### Exercise task
Skip the pictures and repeat each line of the data exactly.

### Records to use
• • • • • • •

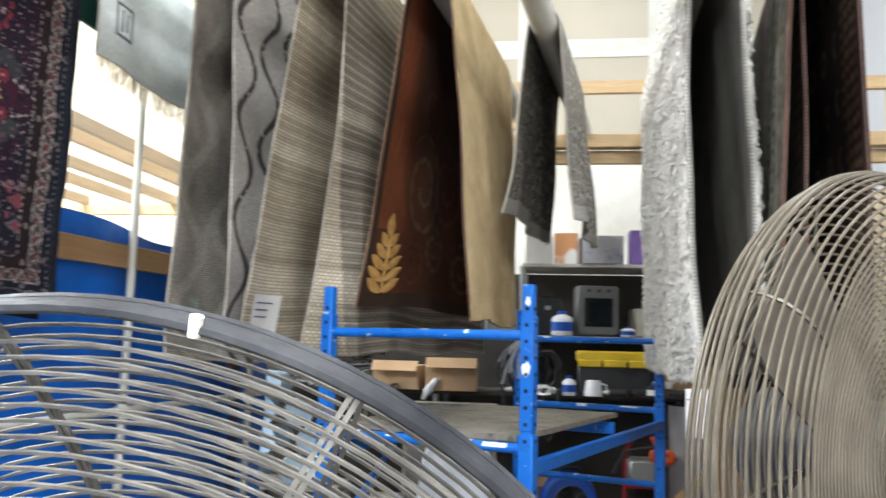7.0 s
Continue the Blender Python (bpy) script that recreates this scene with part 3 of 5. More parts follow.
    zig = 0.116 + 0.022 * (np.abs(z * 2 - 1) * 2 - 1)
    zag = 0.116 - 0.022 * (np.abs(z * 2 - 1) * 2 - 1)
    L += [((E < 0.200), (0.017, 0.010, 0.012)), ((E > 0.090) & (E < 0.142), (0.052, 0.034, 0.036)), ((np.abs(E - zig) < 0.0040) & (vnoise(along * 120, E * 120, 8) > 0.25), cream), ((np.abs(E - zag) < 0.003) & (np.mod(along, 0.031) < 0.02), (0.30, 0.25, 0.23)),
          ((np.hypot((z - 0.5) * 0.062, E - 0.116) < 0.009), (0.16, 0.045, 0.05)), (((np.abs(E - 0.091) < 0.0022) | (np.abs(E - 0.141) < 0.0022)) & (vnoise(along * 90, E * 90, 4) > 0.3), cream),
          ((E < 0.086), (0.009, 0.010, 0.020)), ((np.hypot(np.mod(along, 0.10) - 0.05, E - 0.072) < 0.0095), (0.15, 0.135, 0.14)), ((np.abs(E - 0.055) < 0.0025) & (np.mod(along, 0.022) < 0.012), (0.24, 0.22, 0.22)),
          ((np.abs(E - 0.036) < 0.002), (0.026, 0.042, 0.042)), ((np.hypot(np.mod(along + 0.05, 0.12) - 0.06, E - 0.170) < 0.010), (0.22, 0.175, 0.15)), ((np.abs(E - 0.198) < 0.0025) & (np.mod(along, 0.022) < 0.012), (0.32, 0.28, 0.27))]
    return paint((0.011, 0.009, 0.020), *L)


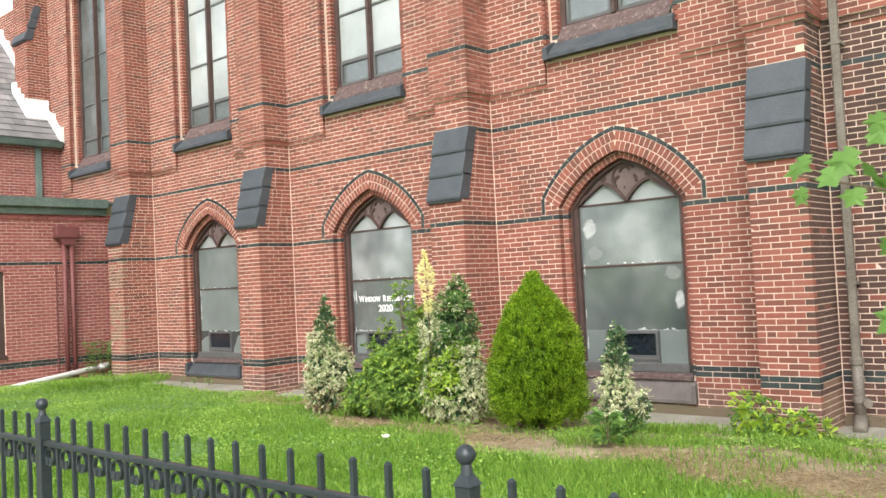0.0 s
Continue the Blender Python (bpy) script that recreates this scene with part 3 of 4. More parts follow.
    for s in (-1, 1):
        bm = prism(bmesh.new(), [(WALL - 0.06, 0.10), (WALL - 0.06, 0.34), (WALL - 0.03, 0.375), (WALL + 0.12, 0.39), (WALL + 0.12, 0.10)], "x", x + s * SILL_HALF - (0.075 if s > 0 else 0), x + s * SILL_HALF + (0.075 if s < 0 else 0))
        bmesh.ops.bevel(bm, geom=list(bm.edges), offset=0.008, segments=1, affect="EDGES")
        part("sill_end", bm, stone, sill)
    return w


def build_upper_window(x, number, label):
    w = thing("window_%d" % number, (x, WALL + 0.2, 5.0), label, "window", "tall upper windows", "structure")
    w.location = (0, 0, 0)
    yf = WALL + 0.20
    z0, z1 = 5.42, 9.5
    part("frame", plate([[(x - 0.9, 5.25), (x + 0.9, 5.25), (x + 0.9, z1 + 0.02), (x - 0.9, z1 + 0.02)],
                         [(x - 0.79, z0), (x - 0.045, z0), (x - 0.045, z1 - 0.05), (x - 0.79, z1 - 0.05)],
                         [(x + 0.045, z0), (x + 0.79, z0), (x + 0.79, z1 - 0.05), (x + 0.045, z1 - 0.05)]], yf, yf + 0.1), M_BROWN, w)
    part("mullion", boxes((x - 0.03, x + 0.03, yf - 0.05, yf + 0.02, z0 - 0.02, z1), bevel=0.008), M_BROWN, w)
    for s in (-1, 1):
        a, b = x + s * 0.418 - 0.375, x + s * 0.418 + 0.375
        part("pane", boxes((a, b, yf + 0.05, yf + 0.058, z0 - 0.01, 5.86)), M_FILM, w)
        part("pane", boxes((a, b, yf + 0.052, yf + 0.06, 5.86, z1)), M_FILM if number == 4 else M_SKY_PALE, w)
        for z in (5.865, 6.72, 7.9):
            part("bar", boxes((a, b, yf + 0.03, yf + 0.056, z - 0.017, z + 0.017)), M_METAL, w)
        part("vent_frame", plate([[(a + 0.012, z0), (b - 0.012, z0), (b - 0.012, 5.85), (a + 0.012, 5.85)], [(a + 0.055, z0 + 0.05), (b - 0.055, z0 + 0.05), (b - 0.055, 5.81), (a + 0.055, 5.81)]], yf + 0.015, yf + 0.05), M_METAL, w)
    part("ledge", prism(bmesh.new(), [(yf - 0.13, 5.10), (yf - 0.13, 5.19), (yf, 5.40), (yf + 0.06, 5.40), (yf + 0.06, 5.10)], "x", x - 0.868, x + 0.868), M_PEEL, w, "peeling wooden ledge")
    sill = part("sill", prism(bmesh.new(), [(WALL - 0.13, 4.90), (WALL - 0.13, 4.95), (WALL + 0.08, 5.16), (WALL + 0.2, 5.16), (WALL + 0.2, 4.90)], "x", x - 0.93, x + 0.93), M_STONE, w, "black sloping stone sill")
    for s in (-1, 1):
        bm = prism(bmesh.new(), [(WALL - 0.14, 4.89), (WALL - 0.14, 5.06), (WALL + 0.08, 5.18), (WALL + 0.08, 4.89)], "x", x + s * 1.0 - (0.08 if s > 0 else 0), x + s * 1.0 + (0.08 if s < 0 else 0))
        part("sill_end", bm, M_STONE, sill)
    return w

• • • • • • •

### Output of the exercise
7.0 s
Continue the Blender Python (bpy) script that recreates this scene with part 3 of 5. More parts follow.
    zig = 0.116 + 0.022 * (np.abs(z * 2 - 1) * 2 - 1)
    zag = 0.116 - 0.022 * (np.abs(z * 2 - 1) * 2 - 1)
    L += [((E < 0.200), (0.017, 0.010, 0.012)), ((E > 0.090) & (E < 0.142), (0.052, 0.034, 0.036)), ((np.abs(E - zig) < 0.0040) & (vnoise(along * 120, E * 120, 8) > 0.25), cream), ((np.abs(E - zag) < 0.003) & (np.mod(along, 0.031) < 0.02), (0.30, 0.25, 0.23)),
          ((np.hypot((z - 0.5) * 0.062, E - 0.116) < 0.009), (0.16, 0.045, 0.05)), (((np.abs(E - 0.091) < 0.0022) | (np.abs(E - 0.141) < 0.0022)) & (vnoise(along * 90, E * 90, 4) > 0.3), cream),
          ((E < 0.086), (0.009, 0.010, 0.020)), ((np.hypot(np.mod(along, 0.10) - 0.05, E - 0.072) < 0.0095), (0.15, 0.135, 0.14)), ((np.abs(E - 0.055) < 0.0025) & (np.mod(along, 0.022) < 0.012), (0.24, 0.22, 0.22)),
          ((np.abs(E - 0.036) < 0.002), (0.026, 0.042, 0.042)), ((np.hypot(np.mod(along + 0.05, 0.12) - 0.06, E - 0.170) < 0.010), (0.22, 0.175, 0.15)), ((np.abs(E - 0.198) < 0.0025) & (np.mod(along, 0.022) < 0.012), (0.32, 0.28, 0.27))]
    return paint((0.011, 0.009, 0.020), *L)


0.0 s
Continue the Blender Python (bpy) script that recreates this scene with part 3 of 4. More parts follow.
    for s in (-1, 1):
        bm = prism(bmesh.new(), [(WALL - 0.06, 0.10), (WALL - 0.06, 0.34), (WALL - 0.03, 0.375), (WALL + 0.12, 0.39), (WALL + 0.12, 0.10)], "x", x + s * SILL_HALF - (0.075 if s > 0 else 0), x + s * SILL_HALF + (0.075 if s < 0 else 0))
        bmesh.ops.bevel(bm, geom=list(bm.edges), offset=0.008, segments=1, affect="EDGES")
        part("sill_end", bm, stone, sill)
    return w


def build_upper_window(x, number, label):
    w = thing("window_%d" % number, (x, WALL + 0.2, 5.0), label, "window", "tall upper windows", "structure")
    w.location = (0, 0, 0)
    yf = WALL + 0.20
    z0, z1 = 5.42, 9.5
    part("frame", plate([[(x - 0.9, 5.25), (x + 0.9, 5.25), (x + 0.9, z1 + 0.02), (x - 0.9, z1 + 0.02)],
                         [(x - 0.79, z0), (x - 0.045, z0), (x - 0.045, z1 - 0.05), (x - 0.79, z1 - 0.05)],
                         [(x + 0.045, z0), (x + 0.79, z0), (x + 0.79, z1 - 0.05), (x + 0.045, z1 - 0.05)]], yf, yf + 0.1), M_BROWN, w)
    part("mullion", boxes((x - 0.03, x + 0.03, yf - 0.05, yf + 0.02, z0 - 0.02, z1), bevel=0.008), M_BROWN, w)
    for s in (-1, 1):
        a, b = x + s * 0.418 - 0.375, x + s * 0.418 + 0.375
        part("pane", boxes((a, b, yf + 0.05, yf + 0.058, z0 - 0.01, 5.86)), M_FILM, w)
        part("pane", boxes((a, b, yf + 0.052, yf + 0.06, 5.86, z1)), M_FILM if number == 4 else M_SKY_PALE, w)
        for z in (5.865, 6.72, 7.9):
            part("bar", boxes((a, b, yf + 0.03, yf + 0.056, z - 0.017, z + 0.017)), M_METAL, w)
        part("vent_frame", plate([[(a + 0.012, z0), (b - 0.012, z0), (b - 0.012, 5.85), (a + 0.012, 5.85)], [(a + 0.055, z0 + 0.05), (b - 0.055, z0 + 0.05), (b - 0.055, 5.81), (a + 0.055, 5.81)]], yf + 0.015, yf + 0.05), M_METAL, w)
    part("ledge", prism(bmesh.new(), [(yf - 0.13, 5.10), (yf - 0.13, 5.19), (yf, 5.40), (yf + 0.06, 5.40), (yf + 0.06, 5.10)], "x", x - 0.868, x + 0.868), M_PEEL, w, "peeling wooden ledge")
    sill = part("sill", prism(bmesh.new(), [(WALL - 0.13, 4.90), (WALL - 0.13, 4.95), (WALL + 0.08, 5.16), (WALL + 0.2, 5.16), (WALL + 0.2, 4.90)], "x", x - 0.93, x + 0.93), M_STONE, w, "black sloping stone sill")
    for s in (-1, 1):
        bm = prism(bmesh.new(), [(WALL - 0.14, 4.89), (WALL - 0.14, 5.06), (WALL + 0.08, 5.18), (WALL + 0.08, 4.89)], "x", x + s * 1.0 - (0.08 if s > 0 else 0), x + s * 1.0 + (0.08 if s < 0 else 0))
        part("sill_end", bm, M_STONE, sill)
    return w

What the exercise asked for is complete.